_TASK OBJECTIVE_. Begin with the first line of the material and copy each line word for word through the line that contains "pose from metres"; the pictures are left out.

_COLLECTED DATA_.

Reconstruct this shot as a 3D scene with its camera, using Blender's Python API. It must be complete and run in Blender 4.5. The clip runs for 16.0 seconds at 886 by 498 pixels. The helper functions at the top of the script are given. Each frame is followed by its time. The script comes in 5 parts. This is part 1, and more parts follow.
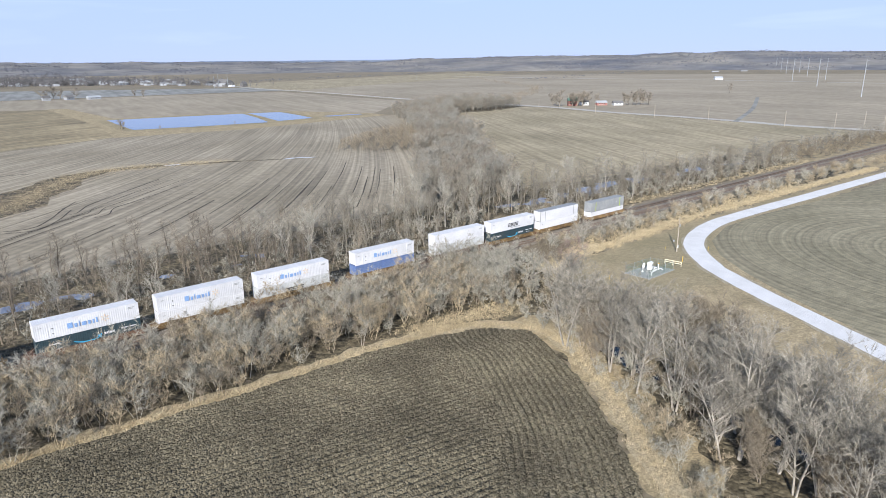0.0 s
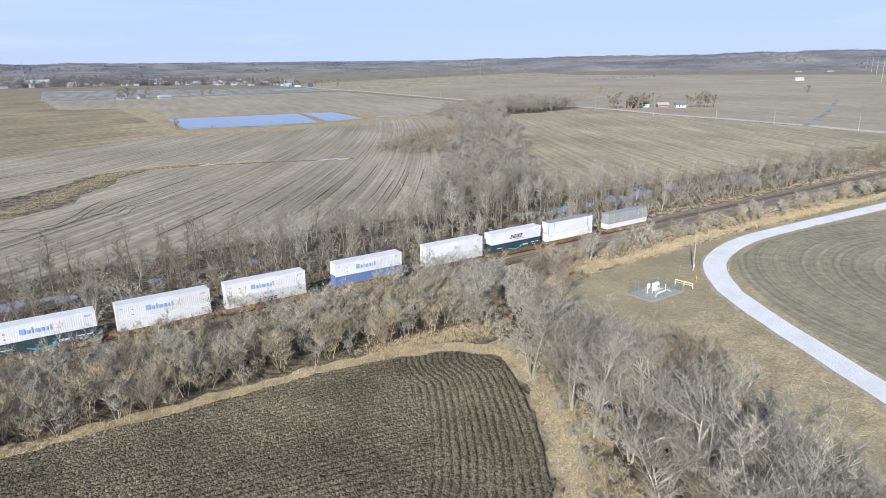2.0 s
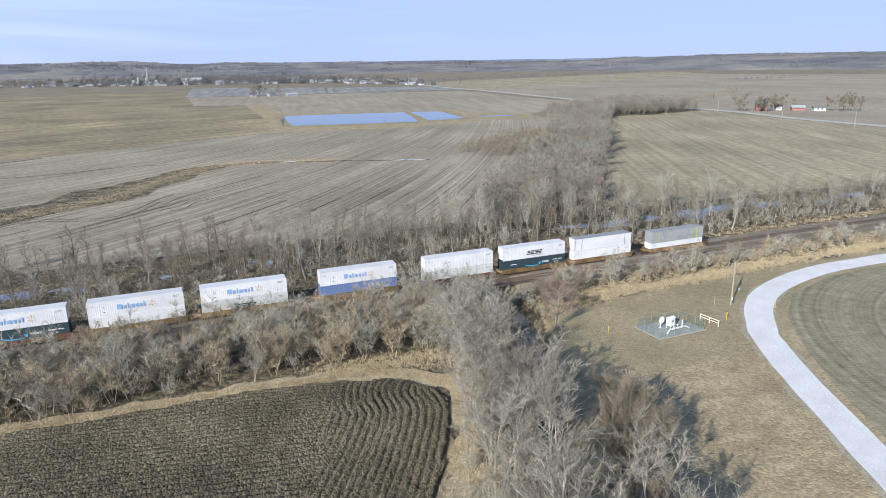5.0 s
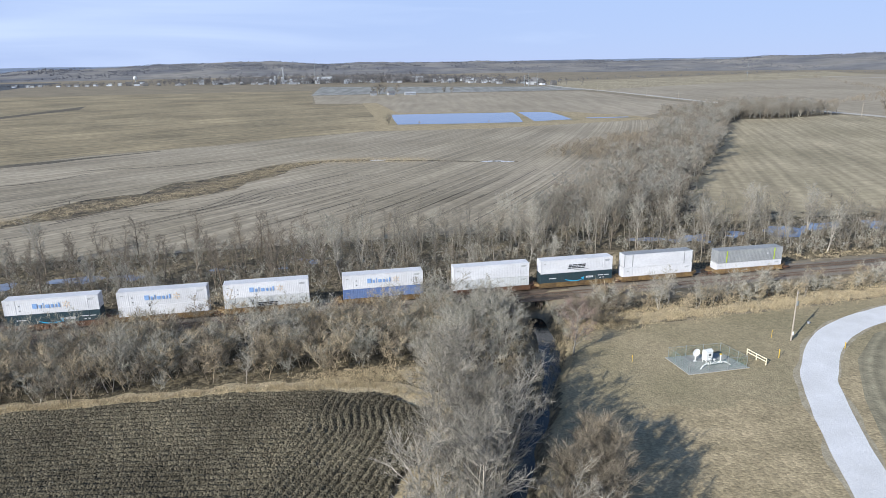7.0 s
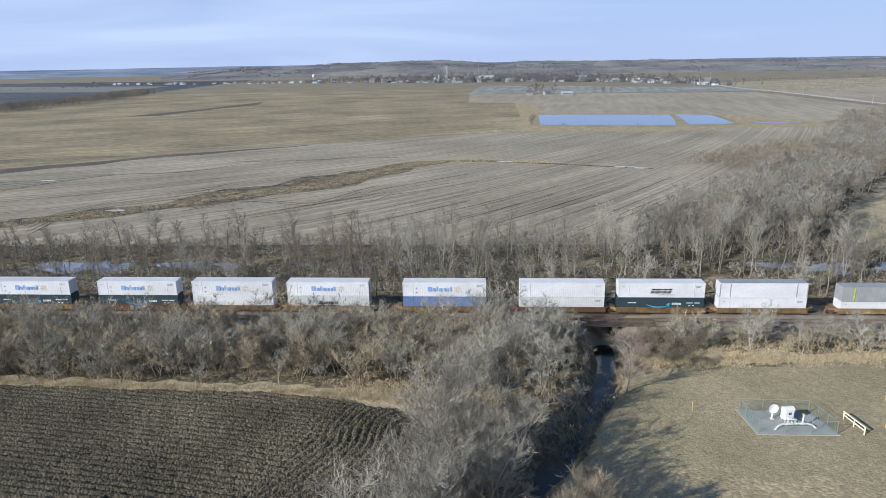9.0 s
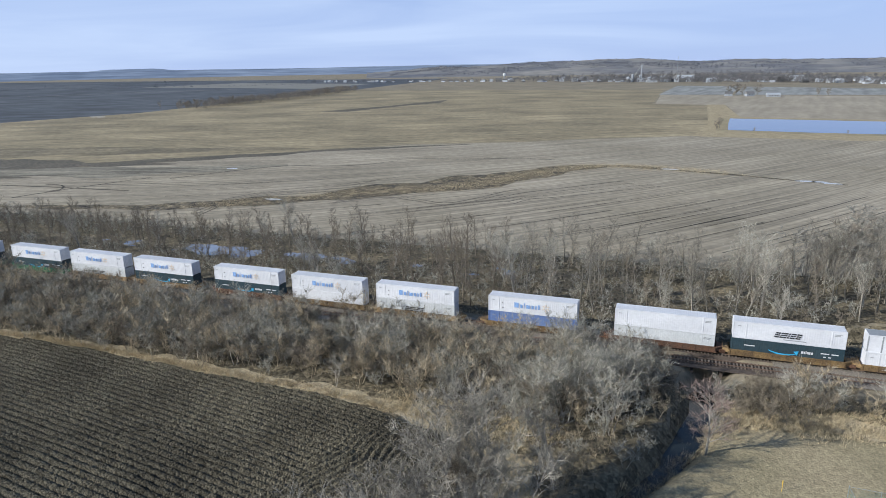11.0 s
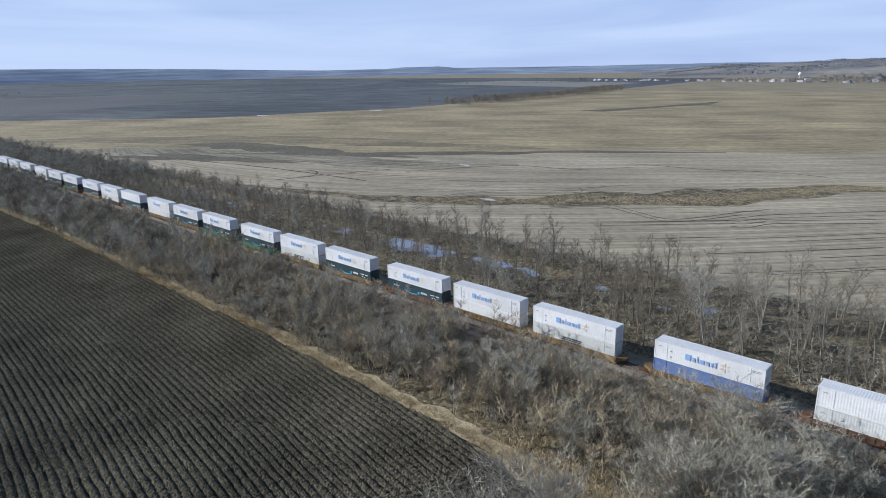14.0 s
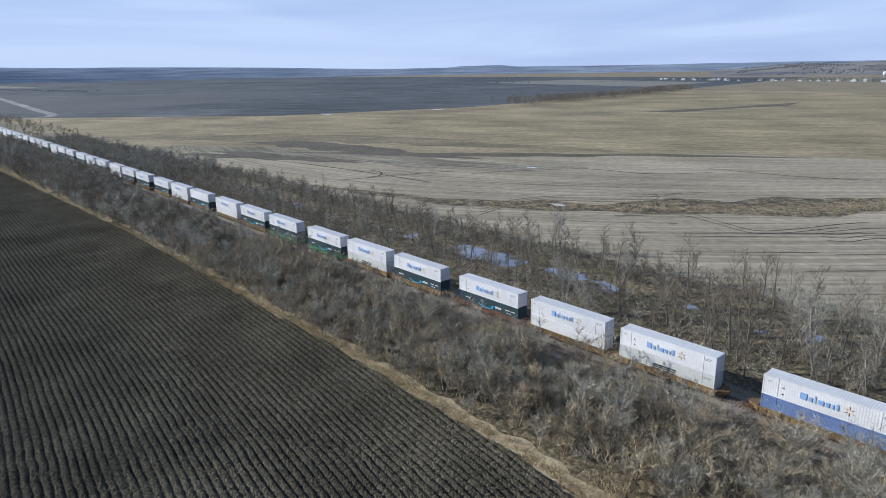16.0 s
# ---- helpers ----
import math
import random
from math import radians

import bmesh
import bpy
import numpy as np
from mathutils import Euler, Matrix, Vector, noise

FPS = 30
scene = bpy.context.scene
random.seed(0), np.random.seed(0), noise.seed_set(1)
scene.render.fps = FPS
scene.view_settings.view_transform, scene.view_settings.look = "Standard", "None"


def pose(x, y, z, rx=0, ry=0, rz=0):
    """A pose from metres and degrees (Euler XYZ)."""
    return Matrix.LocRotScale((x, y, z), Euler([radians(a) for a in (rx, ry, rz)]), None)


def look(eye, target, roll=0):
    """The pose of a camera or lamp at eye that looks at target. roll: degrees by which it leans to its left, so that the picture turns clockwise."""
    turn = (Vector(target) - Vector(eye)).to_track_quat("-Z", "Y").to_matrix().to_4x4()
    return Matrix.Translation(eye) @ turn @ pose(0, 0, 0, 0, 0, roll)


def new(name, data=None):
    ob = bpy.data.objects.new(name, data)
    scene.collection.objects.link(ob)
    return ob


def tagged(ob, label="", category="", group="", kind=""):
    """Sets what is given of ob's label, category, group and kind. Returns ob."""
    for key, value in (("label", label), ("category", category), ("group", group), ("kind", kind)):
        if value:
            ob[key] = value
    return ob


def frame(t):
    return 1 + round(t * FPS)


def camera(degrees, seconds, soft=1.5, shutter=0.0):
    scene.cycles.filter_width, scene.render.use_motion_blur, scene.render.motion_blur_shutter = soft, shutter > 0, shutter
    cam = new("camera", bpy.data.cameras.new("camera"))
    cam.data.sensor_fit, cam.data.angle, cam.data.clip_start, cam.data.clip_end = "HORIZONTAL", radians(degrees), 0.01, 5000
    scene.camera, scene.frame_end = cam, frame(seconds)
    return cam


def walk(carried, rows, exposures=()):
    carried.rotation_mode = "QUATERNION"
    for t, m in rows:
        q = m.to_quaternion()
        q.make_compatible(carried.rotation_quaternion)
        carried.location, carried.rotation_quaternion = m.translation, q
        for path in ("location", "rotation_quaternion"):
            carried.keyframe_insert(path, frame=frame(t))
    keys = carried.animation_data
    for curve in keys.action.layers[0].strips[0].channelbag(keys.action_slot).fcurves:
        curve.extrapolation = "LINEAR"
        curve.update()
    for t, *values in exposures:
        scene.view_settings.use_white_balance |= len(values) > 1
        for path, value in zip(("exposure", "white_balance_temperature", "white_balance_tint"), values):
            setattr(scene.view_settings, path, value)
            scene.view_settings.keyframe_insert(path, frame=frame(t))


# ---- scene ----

_ANSWER TO THE PROBLEM_.
Reconstruct this shot as a 3D scene with its camera, using Blender's Python API. It must be complete and run in Blender 4.5. The clip runs for 16.0 seconds at 886 by 498 pixels. The helper functions at the top of the script are given. Each frame is followed by its time. The script comes in 5 parts. This is part 1, and more parts follow.
0.0 s
2.0 s
5.0 s
7.0 s
9.0 s
11.0 s
14.0 s
16.0 s
# ---- helpers ----
import math
import random
from math import radians

import bmesh
import bpy
import numpy as np
from mathutils import Euler, Matrix, Vector, noise

FPS = 30
scene = bpy.context.scene
random.seed(0), np.random.seed(0), noise.seed_set(1)
scene.render.fps = FPS
scene.view_settings.view_transform, scene.view_settings.look = "Standard", "None"


def pose(x, y, z, rx=0, ry=0, rz=0):
    """A pose from metres and degrees (Euler XYZ)."""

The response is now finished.